**EXERCISE DETAILS**
Repeat the data below exactly, dropping any pictures it holds.
== == ==
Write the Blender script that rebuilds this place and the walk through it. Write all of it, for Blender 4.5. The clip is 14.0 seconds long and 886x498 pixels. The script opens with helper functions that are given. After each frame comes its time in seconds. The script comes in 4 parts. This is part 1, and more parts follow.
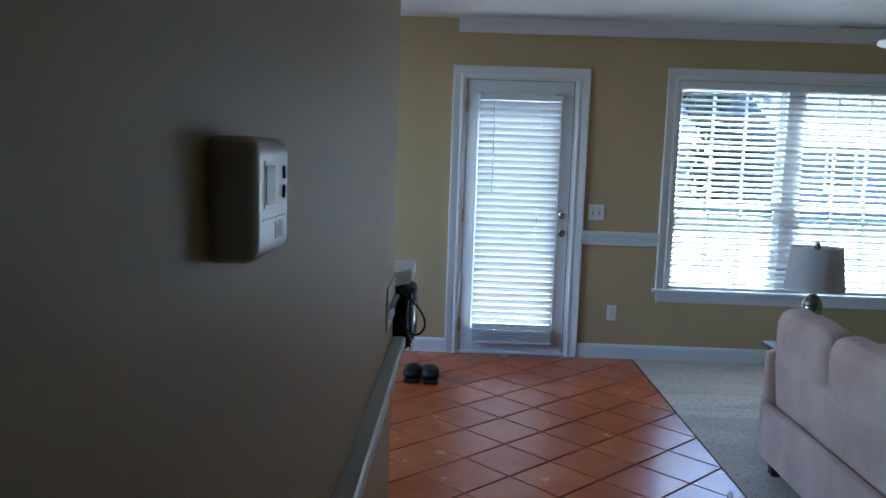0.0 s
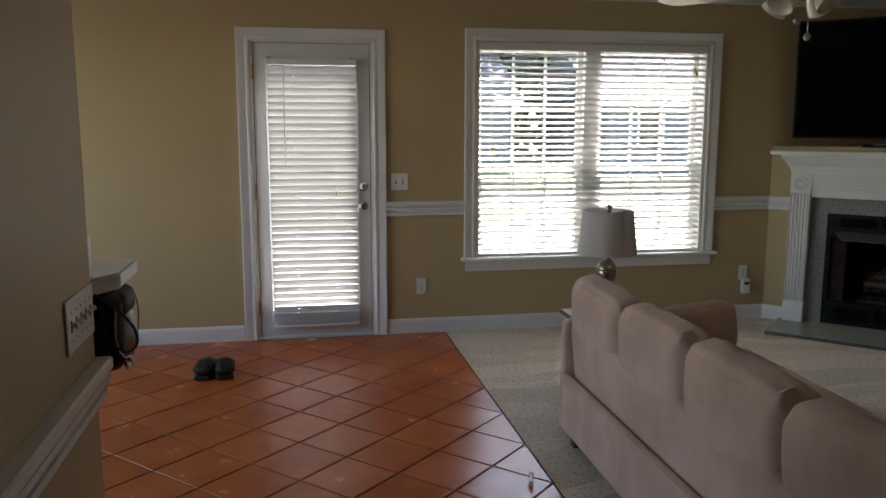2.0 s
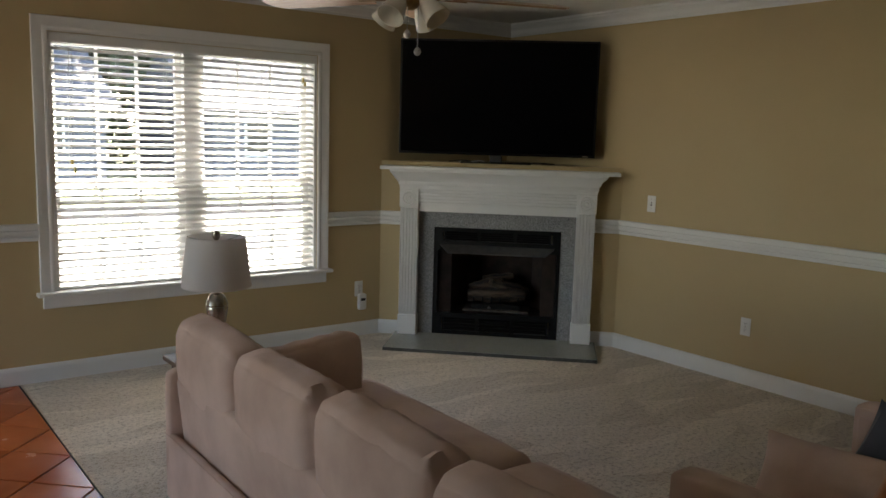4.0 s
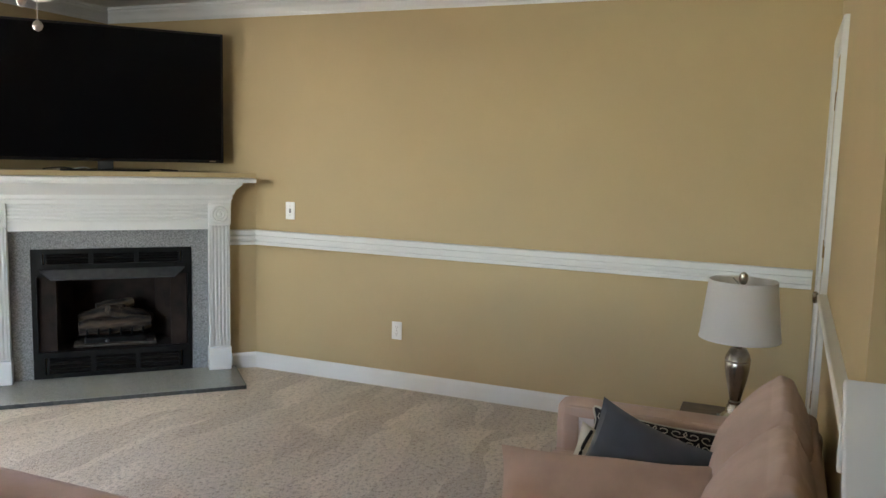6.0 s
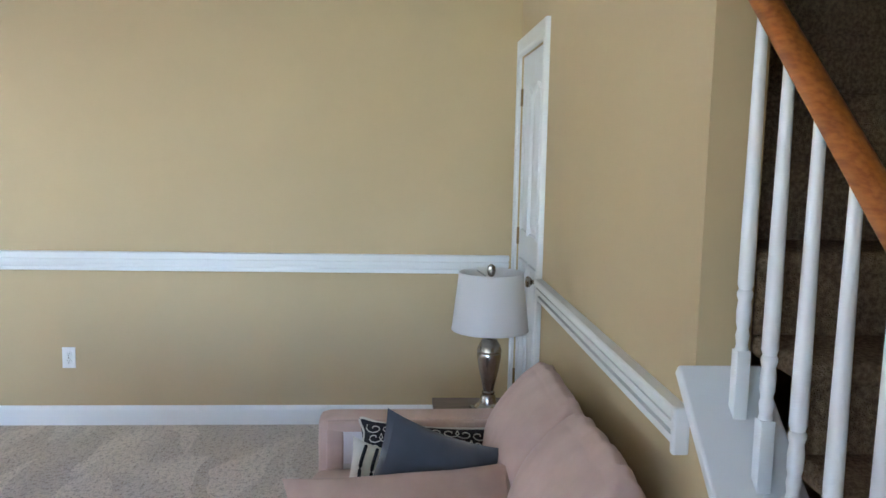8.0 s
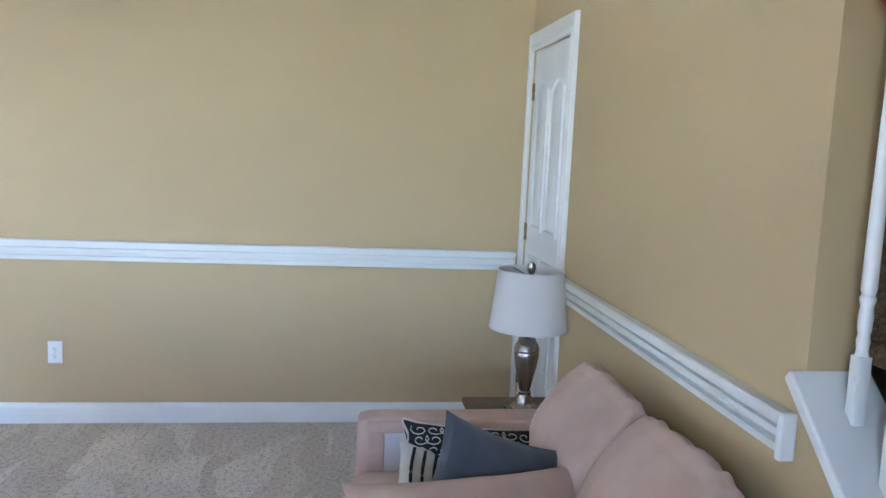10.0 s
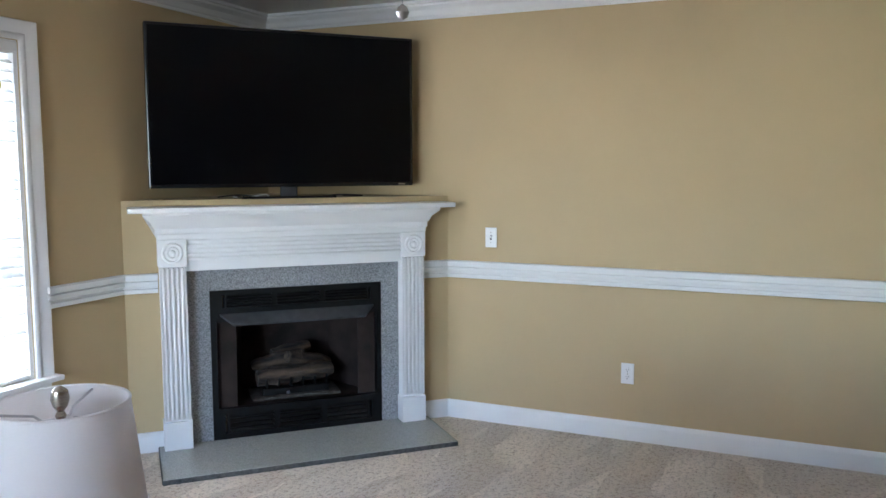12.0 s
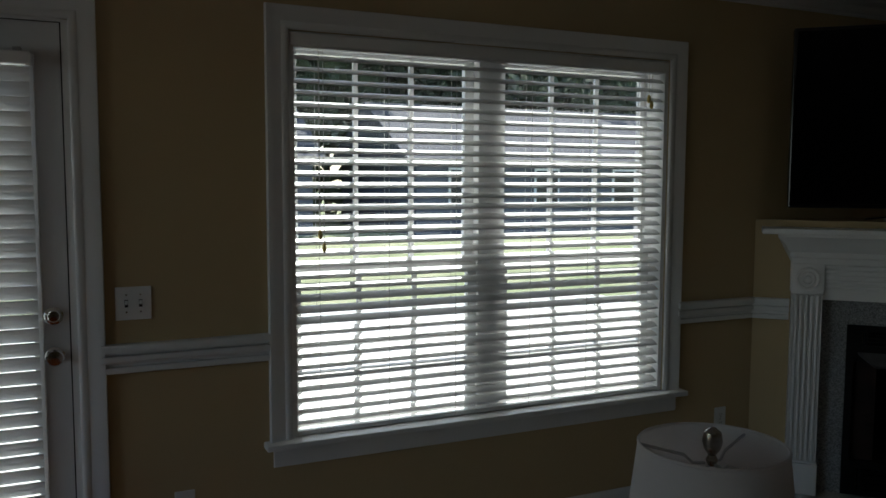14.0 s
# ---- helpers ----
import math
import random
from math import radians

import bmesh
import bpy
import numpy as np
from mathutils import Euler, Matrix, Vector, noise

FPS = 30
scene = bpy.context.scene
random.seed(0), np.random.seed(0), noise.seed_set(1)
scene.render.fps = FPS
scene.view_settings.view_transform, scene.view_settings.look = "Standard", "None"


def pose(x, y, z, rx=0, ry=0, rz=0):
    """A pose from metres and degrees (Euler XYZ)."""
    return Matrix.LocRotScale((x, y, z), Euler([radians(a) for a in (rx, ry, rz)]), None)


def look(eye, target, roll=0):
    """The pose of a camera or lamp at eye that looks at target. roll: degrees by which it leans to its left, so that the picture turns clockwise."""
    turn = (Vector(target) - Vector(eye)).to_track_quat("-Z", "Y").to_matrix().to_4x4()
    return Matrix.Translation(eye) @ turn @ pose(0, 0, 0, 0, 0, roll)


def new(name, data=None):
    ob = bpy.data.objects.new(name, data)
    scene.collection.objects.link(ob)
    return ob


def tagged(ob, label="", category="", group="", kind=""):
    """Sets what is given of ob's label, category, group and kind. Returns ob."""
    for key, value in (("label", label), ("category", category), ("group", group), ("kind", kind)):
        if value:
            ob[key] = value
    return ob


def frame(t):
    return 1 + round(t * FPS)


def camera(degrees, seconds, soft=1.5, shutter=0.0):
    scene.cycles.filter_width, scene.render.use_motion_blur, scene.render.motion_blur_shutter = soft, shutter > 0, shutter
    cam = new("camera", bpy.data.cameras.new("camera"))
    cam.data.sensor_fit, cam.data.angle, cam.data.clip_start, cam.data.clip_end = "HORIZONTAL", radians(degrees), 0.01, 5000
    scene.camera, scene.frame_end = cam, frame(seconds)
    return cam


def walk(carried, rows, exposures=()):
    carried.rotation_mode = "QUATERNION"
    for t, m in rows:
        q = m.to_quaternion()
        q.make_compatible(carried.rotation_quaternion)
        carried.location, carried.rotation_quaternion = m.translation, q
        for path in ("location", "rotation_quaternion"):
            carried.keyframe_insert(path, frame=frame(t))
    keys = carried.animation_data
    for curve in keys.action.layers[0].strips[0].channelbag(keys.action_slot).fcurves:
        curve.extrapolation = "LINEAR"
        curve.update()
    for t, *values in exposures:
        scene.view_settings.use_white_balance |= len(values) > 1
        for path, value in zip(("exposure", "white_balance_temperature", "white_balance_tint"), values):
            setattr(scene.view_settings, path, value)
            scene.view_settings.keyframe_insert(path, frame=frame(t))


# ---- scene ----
== == ==
**SOLUTION TO THE EXERCISE**
Write the Blender script that rebuilds this place and the walk through it. Write all of it, for Blender 4.5. The clip is 14.0 seconds long and 886x498 pixels. The script opens with helper functions that are given. After each frame comes its time in seconds. The script comes in 4 parts. This is part 1, and more parts follow.
0.0 s
2.0 s
4.0 s
6.0 s
8.0 s
10.0 s
12.0 s
14.0 s
# ---- helpers ----
import math
import random
from math import radians

import bmesh
import bpy
import numpy as np
from mathutils import Euler, Matrix, Vector, noise

FPS = 30
scene = bpy.context.scene
random.seed(0), np.random.seed(0), noise.seed_set(1)
scene.render.fps = FPS
scene.view_settings.view_transform, scene.view_settings.look = "Standard", "None"


def pose(x, y, z, rx=0, ry=0, rz=0):
    """A pose from metres and degrees (Euler XYZ)."""
    return Matrix.LocRotScale((x, y, z), Euler([radians(a) for a in (rx, ry, rz)]), None)


def look(eye, target, roll=0):
    """The pose of a camera or lamp at eye that looks at target. roll: degrees by which it leans to its left, so that the picture turns clockwise."""
    turn = (Vector(target) - Vector(eye)).to_track_quat("-Z", "Y").to_matrix().to_4x4()
    return Matrix.Translation(eye) @ turn @ pose(0, 0, 0, 0, 0, roll)


def new(name, data=None):
    ob = bpy.data.objects.new(name, data)
    scene.collection.objects.link(ob)
    return ob


def tagged(ob, label="", category="", group="", kind=""):
    """Sets what is given of ob's label, category, group and kind. Returns ob."""
    for key, value in (("label", label), ("category", category), ("group", group), ("kind", kind)):
        if value:
            ob[key] = value
    return ob


def frame(t):
    return 1 + round(t * FPS)


def camera(degrees, seconds, soft=1.5, shutter=0.0):
    scene.cycles.filter_width, scene.render.use_motion_blur, scene.render.motion_blur_shutter = soft, shutter > 0, shutter
    cam = new("camera", bpy.data.cameras.new("camera"))
    cam.data.sensor_fit, cam.data.angle, cam.data.clip_start, cam.data.clip_end = "HORIZONTAL", radians(degrees), 0.01, 5000
    scene.camera, scene.frame_end = cam, frame(seconds)
    return cam


def walk(carried, rows, exposures=()):
    carried.rotation_mode = "QUATERNION"
    for t, m in rows:
        q = m.to_quaternion()
        q.make_compatible(carried.rotation_quaternion)
        carried.location, carried.rotation_quaternion = m.translation, q
        for path in ("location", "rotation_quaternion"):
            carried.keyframe_insert(path, frame=frame(t))
    keys = carried.animation_data
    for curve in keys.action.layers[0].strips[0].channelbag(keys.action_slot).fcurves:
        curve.extrapolation = "LINEAR"
        curve.update()
    for t, *values in exposures:
        scene.view_settings.use_white_balance |= len(values) > 1
        for path, value in zip(("exposure", "white_balance_temperature", "white_balance_tint"), values):
            setattr(scene.view_settings, path, value)
            scene.view_settings.keyframe_insert(path, frame=frame(t))


# ---- scene ----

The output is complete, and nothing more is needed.